Windows fans have a lot working against them these days, as would users of any platform with a relatively small and stagnant market share. Not only are they being pressured towards the much larger Android and iOS camps and their bountiful app stores, they are facing an almost monopolistic hold on the device choice by the maker of the platform. It’s an awful situation to be in as a consumer, and one whose extrication can be easily forgiven: there’s no prize for being the last man standing in support of a well-loved, but not super popular, operating system.

I guess my major takeaway here is to implore fans to temper their public criticisms of these upcoming devices, bearing in mind that the people who made them were forced to do so under the most inhospitable conditions. Whether you’re a pure Windows lover, or a former Nokia devotee, you surely understand that Team Espoo has been tasked with a nearly impossible goal, which is to create tent-pole devices during a time that their employment and working environments have never been in greater turmoil.

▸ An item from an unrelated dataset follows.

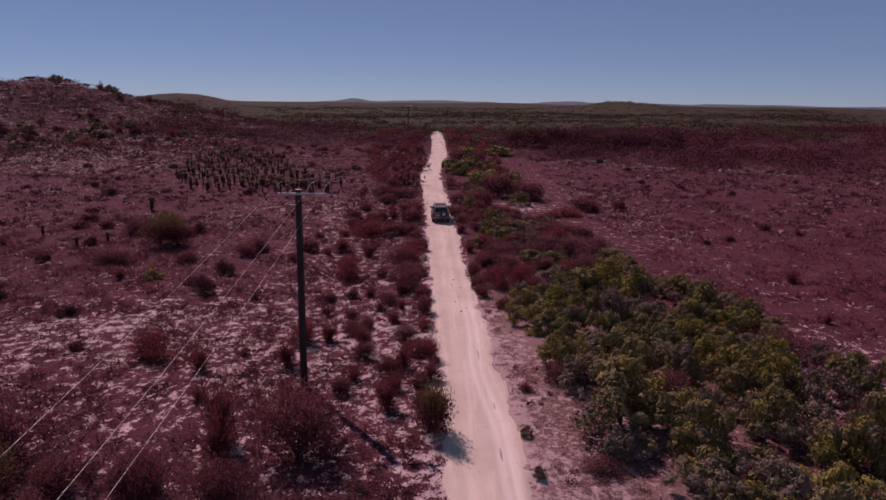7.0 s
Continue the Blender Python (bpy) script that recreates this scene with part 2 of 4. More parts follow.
def land(x, y):
    """Height of the ground without the tracks' own relief."""
    x, y = np.asarray(x, float), np.asarray(y, float)
    s = np.clip(0.1045 * x + 0.9945 * y, -60, None)
    z = 0.0169 * (np.minimum(s, 230) + 0.5 * (np.clip(s, 230, 330) - 230))
    far = step(260, 500, s)
    # the sand hill
    dx = np.maximum(0, x + 120.4) / 50.8
    crest = np.exp(-dx ** 1.29) * np.exp(-(np.maximum(0, -124.9 - x) / 42.6) ** 2)
    z = z + 16.7 * crest * np.exp(-((y - 273.6) / 32.2) ** 2) * (0.85 + 0.3 * vnoise(x, y, 22, 3))
    # green hills behind it and ahead, and the long ridges far off
    z = z + 16.5 * np.exp(-(np.abs(x + 190) / 58) ** 2.2) * np.exp(-((y - 600) / 70) ** 2)
    z = z + 14.0 * np.exp(-(np.abs(x - 272) / 70) ** 1.6) * np.exp(-((y - 1038) / 120) ** 2)
    z = z + 3.5 * np.exp(-((x - 400) / 120) ** 2) * np.exp(-((y - 1080) / 140) ** 2)
    z = z + 7.0 * np.exp(-((x + 120) / 130) ** 2) * np.exp(-((y - 1650) / 150) ** 2)
    z = z + far * (2.4 * (vnoise(x, y, 60, 1) - 0.5) + 3.5 * (vnoise(x, y, 170, 2) - 0.5))
    z = z + step(700, 3500, s) * (8.0 + 15.0 * (vnoise(x, y, 420, 4) - 0.5))
    z = z - step(700, 3500, s) * 0.0105 * np.maximum(0, x - 250)
    # hummocks
    out = step(0.2, 4, off_road(x, y))
    z = z + out * (0.45 * (vnoise(x, y, 7, 5) - 0.5) + 0.14 * (vnoise(x, y, 1.6, 6) - 0.5))
    z = z + 0.5 * np.exp(-((x + 3.5) / 5.0) ** 2 - ((y - 16) / 4.0) ** 2)
    return z


def ground_z(x, y):
    d = off_road(x, y)
    bank = 0.16 * step(0.3, 1.4, d) * step(6, 9, x) * step(26, 28, y) * step(45, 34, y)
    return land(x, y) - 0.10 * step(0.7, -0.3, d) + bank


def road_z(x, y):
    d = off_road(x, y) + 0.9 * (vnoise(x, y, 1.4, 9) - 0.5) + 0.4 * (vnoise(x, y, 0.4, 10) - 0.5)
    across = x - track_x(y)
    weave = 0.45 + 0.22 * np.sin(y * 0.21) + 0.1 * np.sin(y * 0.53)
    fresh = step(62, 68, y) * step(98, 88, y)
    ruts = -0.04 * fresh * (np.exp(-((across - weave) / 0.10) ** 2) + np.exp(-((across - weave - 0.42) / 0.10) ** 2))
    ruts = ruts - 0.045 * (np.exp(-((across - 0.75) / 0.22) ** 2) + np.exp(-((across + 0.75) / 0.22) ** 2)) * (0.4 + vnoise(x, y, 5, 11))
    z = land(x, y) - 0.03 + ruts * step(32, 40, y) + 0.05 * (vnoise(x, y, 2.2, 12) - 0.5)
    return z - 0.30 * step(0.0, 0.9, d)


def beyond_flat(x, y):
    """Metres past the far edge of the burnt flats, where taller heath begins."""
    return y - np.interp(x, (-80, -30, 0, 12, 28, 45, 60, 120), (238, 232, 214, 200, 190, 175, 166, 158)) - 10 * (vnoise(x, y, 14, 17) - 0.5)


def south_of_arm(x, y):
    """1 on the near side of the crossing track's western arm, 0 beyond it."""
    return step(0.6, -0.6, y - np.interp(x, (-60, -13, -4, 2), (9.6, 20.2, 22.0, 22.4)))


def sand_amount(x, y):
    """How open and pale the soil is."""
    x, y = np.asarray(x, float), np.asarray(y, float)
    d = off_road(x, y)
    left = x < track_x(y)
    open_ground = 0.34 - 0.10 * step(-3, -9, x) - 0.14 * step(-9, -17, x)
    clearing = open_ground + (0.56 - open_ground) * south_of_arm(x, y)
    burnt_left = 0.255 + 0.19 * np.exp(-((y - 84) / 11) ** 2) + 0.13 * step(-14, -8, x) * step(90, 97, y) * step(138, 122, y) + 0.20 * np.exp(-((x + 14) / 15) ** 2 - ((y - 129) / 13) ** 2) - 0.07 * step(-22, -34, x) * step(95, 105, y) * step(190, 150, y) + 0.13 * np.exp(-(((x + 27) / 14) ** 2 + ((y - 154) / 12) ** 2)) - 0.06 * step(108, 125, y) - 0.07 * step(100, 112, y) * step(-10, -20, x) + 0.02 * step(-45, -90, x)
    s_left = clearing + (burnt_left - clearing) * step(61, 68, y + 0.1 * x)
    strip = 0.24 * np.exp(-((x - 18.5 - 0.06 * (y - 55)) / 2.5) ** 2) * step(40, 52, y) * step(88, 72, y)
    s_right = 0.30 - 0.075 * step(80, 92, y) - 0.09 * step(22, 34, x) * step(75, 90, y) - 0.03 * step(30, 45, x) - 0.07 * step(70, 55, y) * step(14, 17, x) + strip + 0.11 * step(11, 7, x) * step(105, 85, y) * step(27, 30, y) + 0.17 * step(26, 20, y) + 0.07 * step(26, 22, y) * step(10, 7, x) + 0.34 * np.exp(-((x - 11) / 4.5) ** 2 - ((y - 130.5) / 2.6) ** 2)
    s = np.where(left, s_left, s_right) + 0.22 * np.exp(-((x + 2) / 4.5) ** 2 - ((y - 28) / 4) ** 2)
    s = s + 0.6 * np.exp(-((x + 125.5 - 0.05 * (y - 250)) / 2.6) ** 2) * step(225, 240, y) * step(268, 258, y)
    s = s + 0.3 * np.exp(-((x - 43) / 3.5) ** 2 - ((y - 68.5) / 2.0) ** 2)
    s = s + 0.10 * (vnoise(x, y, 9, 13) - 0.5) + 0.11 * (vnoise(x, y, 28, 14) - 0.5)
    s = s - 0.30 * step(-6, 10, beyond_flat(x, y)) * step(-80, -50, x)
    s = s + 0.30 * np.exp(-(np.maximum(d, 0) / 0.5) ** 2) + 0.12 * np.exp(-(np.maximum(d, 0) / 1.8) ** 2) * step(120, 60, y)
    return s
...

Wait until you actually see these phones unveiled before passing final judgment

Also, wait until you actually see these phones unveiled before passing final judgment; leaks aren’t always 100% accurate, and they often appear sterile and lifeless in imagery never intended for public consumption. Your love of Windows Phone has kept you loyal for this long, so surely you can wait to let Microsoft put its best foot forward in launching these overdue flagships next month.